# [Instructions for the task]
Give the data a second time, exactly and in full.

--------------------------------------------------

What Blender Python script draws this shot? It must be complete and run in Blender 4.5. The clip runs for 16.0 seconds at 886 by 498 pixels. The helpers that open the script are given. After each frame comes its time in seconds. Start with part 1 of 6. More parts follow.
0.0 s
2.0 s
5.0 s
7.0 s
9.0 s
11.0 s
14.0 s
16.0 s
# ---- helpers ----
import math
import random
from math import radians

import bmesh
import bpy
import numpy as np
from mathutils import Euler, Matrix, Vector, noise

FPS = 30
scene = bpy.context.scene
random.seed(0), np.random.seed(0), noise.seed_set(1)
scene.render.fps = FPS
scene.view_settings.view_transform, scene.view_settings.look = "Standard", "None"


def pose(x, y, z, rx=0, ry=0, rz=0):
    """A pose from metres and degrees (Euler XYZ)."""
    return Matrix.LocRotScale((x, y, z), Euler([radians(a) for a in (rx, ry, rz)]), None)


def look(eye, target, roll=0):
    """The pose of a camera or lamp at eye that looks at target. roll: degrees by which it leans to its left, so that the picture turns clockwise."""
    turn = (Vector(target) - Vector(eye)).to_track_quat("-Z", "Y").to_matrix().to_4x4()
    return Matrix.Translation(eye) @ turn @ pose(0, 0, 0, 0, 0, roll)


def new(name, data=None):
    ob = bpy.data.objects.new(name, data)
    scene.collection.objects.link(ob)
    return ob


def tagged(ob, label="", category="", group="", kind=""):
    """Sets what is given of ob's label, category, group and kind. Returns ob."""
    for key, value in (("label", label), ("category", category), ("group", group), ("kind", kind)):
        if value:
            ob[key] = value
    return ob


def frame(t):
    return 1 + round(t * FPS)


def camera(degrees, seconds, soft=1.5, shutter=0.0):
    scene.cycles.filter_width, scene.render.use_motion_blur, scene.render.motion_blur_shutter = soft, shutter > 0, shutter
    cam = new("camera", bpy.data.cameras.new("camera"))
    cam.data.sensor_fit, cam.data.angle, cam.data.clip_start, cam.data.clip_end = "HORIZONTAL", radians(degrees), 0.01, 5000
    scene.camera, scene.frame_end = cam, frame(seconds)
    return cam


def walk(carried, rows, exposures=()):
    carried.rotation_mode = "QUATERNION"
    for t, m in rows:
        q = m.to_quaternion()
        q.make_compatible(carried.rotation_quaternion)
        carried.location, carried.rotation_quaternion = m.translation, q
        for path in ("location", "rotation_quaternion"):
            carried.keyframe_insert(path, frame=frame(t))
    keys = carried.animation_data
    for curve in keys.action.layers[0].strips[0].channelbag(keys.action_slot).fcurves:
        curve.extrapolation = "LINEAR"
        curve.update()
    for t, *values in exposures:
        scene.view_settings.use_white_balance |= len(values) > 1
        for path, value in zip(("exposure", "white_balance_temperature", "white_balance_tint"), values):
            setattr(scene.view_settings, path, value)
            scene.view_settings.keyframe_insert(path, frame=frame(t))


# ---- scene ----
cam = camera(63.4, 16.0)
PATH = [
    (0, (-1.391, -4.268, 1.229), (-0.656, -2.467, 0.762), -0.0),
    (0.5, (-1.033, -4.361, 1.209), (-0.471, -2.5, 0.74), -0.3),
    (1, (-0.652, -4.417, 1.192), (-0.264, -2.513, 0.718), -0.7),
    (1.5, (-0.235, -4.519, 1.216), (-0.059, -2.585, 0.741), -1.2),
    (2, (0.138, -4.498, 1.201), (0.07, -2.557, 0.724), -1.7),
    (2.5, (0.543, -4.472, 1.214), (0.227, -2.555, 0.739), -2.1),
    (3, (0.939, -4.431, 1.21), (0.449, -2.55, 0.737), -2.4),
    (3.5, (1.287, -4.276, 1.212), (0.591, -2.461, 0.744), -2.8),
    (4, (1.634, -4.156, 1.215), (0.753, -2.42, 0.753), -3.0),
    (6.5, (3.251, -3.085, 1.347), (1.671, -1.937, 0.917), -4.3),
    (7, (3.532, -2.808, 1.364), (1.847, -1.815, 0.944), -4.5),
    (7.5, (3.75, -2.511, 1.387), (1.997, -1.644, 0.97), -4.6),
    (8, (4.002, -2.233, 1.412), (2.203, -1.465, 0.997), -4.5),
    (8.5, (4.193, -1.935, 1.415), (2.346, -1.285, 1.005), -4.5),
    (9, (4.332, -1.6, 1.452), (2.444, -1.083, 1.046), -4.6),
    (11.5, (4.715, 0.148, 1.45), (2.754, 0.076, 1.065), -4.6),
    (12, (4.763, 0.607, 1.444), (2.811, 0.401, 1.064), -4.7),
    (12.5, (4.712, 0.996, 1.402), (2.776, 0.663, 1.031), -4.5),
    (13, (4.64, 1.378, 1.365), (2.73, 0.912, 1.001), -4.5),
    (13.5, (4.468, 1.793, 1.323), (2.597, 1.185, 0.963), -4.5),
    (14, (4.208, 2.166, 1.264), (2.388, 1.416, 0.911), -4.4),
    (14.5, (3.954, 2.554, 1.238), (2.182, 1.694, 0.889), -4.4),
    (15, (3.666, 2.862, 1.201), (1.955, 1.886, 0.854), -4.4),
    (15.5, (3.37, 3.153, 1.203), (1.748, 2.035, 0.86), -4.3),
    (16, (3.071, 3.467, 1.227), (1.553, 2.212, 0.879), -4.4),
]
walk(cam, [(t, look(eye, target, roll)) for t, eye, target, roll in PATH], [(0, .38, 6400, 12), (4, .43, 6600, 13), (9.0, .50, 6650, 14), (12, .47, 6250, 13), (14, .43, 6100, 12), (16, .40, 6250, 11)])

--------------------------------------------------

# [Response for this exercise]
What Blender Python script draws this shot? It must be complete and run in Blender 4.5. The clip runs for 16.0 seconds at 886 by 498 pixels. The helpers that open the script are given. After each frame comes its time in seconds. Start with part 1 of 6. More parts follow.
0.0 s
2.0 s
5.0 s
7.0 s
9.0 s
11.0 s
14.0 s
16.0 s
# ---- helpers ----
import math
import random
from math import radians

import bmesh
import bpy
import numpy as np
from mathutils import Euler, Matrix, Vector, noise

FPS = 30
scene = bpy.context.scene
random.seed(0), np.random.seed(0), noise.seed_set(1)
scene.render.fps = FPS
scene.view_settings.view_transform, scene.view_settings.look = "Standard", "None"


def pose(x, y, z, rx=0, ry=0, rz=0):
    """A pose from metres and degrees (Euler XYZ)."""
    return Matrix.LocRotScale((x, y, z), Euler([radians(a) for a in (rx, ry, rz)]), None)


def look(eye, target, roll=0):
    """The pose of a camera or lamp at eye that looks at target. roll: degrees by which it leans to its left, so that the picture turns clockwise."""
    turn = (Vector(target) - Vector(eye)).to_track_quat("-Z", "Y").to_matrix().to_4x4()
    return Matrix.Translation(eye) @ turn @ pose(0, 0, 0, 0, 0, roll)


def new(name, data=None):
    ob = bpy.data.objects.new(name, data)
    scene.collection.objects.link(ob)
    return ob


def tagged(ob, label="", category="", group="", kind=""):
    """Sets what is given of ob's label, category, group and kind. Returns ob."""
    for key, value in (("label", label), ("category", category), ("group", group), ("kind", kind)):
        if value:
            ob[key] = value
    return ob


def frame(t):
    return 1 + round(t * FPS)


def camera(degrees, seconds, soft=1.5, shutter=0.0):
    scene.cycles.filter_width, scene.render.use_motion_blur, scene.render.motion_blur_shutter = soft, shutter > 0, shutter
    cam = new("camera", bpy.data.cameras.new("camera"))
    cam.data.sensor_fit, cam.data.angle, cam.data.clip_start, cam.data.clip_end = "HORIZONTAL", radians(degrees), 0.01, 5000
    scene.camera, scene.frame_end = cam, frame(seconds)
    return cam


def walk(carried, rows, exposures=()):
    carried.rotation_mode = "QUATERNION"
    for t, m in rows:
        q = m.to_quaternion()
        q.make_compatible(carried.rotation_quaternion)
        carried.location, carried.rotation_quaternion = m.translation, q
        for path in ("location", "rotation_quaternion"):
            carried.keyframe_insert(path, frame=frame(t))
    keys = carried.animation_data
    for curve in keys.action.layers[0].strips[0].channelbag(keys.action_slot).fcurves:
        curve.extrapolation = "LINEAR"
        curve.update()
    for t, *values in exposures:
        scene.view_settings.use_white_balance |= len(values) > 1
        for path, value in zip(("exposure", "white_balance_temperature", "white_balance_tint"), values):
            setattr(scene.view_settings, path, value)
            scene.view_settings.keyframe_insert(path, frame=frame(t))


# ---- scene ----
cam = camera(63.4, 16.0)
PATH = [
    (0, (-1.391, -4.268, 1.229), (-0.656, -2.467, 0.762), -0.0),
    (0.5, (-1.033, -4.361, 1.209), (-0.471, -2.5, 0.74), -0.3),
    (1, (-0.652, -4.417, 1.192), (-0.264, -2.513, 0.718), -0.7),
    (1.5, (-0.235, -4.519, 1.216), (-0.059, -2.585, 0.741), -1.2),
    (2, (0.138, -4.498, 1.201), (0.07, -2.557, 0.724), -1.7),
    (2.5, (0.543, -4.472, 1.214), (0.227, -2.555, 0.739), -2.1),
    (3, (0.939, -4.431, 1.21), (0.449, -2.55, 0.737), -2.4),
    (3.5, (1.287, -4.276, 1.212), (0.591, -2.461, 0.744), -2.8),
    (4, (1.634, -4.156, 1.215), (0.753, -2.42, 0.753), -3.0),
    (6.5, (3.251, -3.085, 1.347), (1.671, -1.937, 0.917), -4.3),
    (7, (3.532, -2.808, 1.364), (1.847, -1.815, 0.944), -4.5),
    (7.5, (3.75, -2.511, 1.387), (1.997, -1.644, 0.97), -4.6),
    (8, (4.002, -2.233, 1.412), (2.203, -1.465, 0.997), -4.5),
    (8.5, (4.193, -1.935, 1.415), (2.346, -1.285, 1.005), -4.5),
    (9, (4.332, -1.6, 1.452), (2.444, -1.083, 1.046), -4.6),
    (11.5, (4.715, 0.148, 1.45), (2.754, 0.076, 1.065), -4.6),
    (12, (4.763, 0.607, 1.444), (2.811, 0.401, 1.064), -4.7),
    (12.5, (4.712, 0.996, 1.402), (2.776, 0.663, 1.031), -4.5),
    (13, (4.64, 1.378, 1.365), (2.73, 0.912, 1.001), -4.5),
    (13.5, (4.468, 1.793, 1.323), (2.597, 1.185, 0.963), -4.5),
    (14, (4.208, 2.166, 1.264), (2.388, 1.416, 0.911), -4.4),
    (14.5, (3.954, 2.554, 1.238), (2.182, 1.694, 0.889), -4.4),
    (15, (3.666, 2.862, 1.201), (1.955, 1.886, 0.854), -4.4),
    (15.5, (3.37, 3.153, 1.203), (1.748, 2.035, 0.86), -4.3),
    (16, (3.071, 3.467, 1.227), (1.553, 2.212, 0.879), -4.4),
]
walk(cam, [(t, look(eye, target, roll)) for t, eye, target, roll in PATH], [(0, .38, 6400, 12), (4, .43, 6600, 13), (9.0, .50, 6650, 14), (12, .47, 6250, 13), (14, .43, 6100, 12), (16, .40, 6250, 11)])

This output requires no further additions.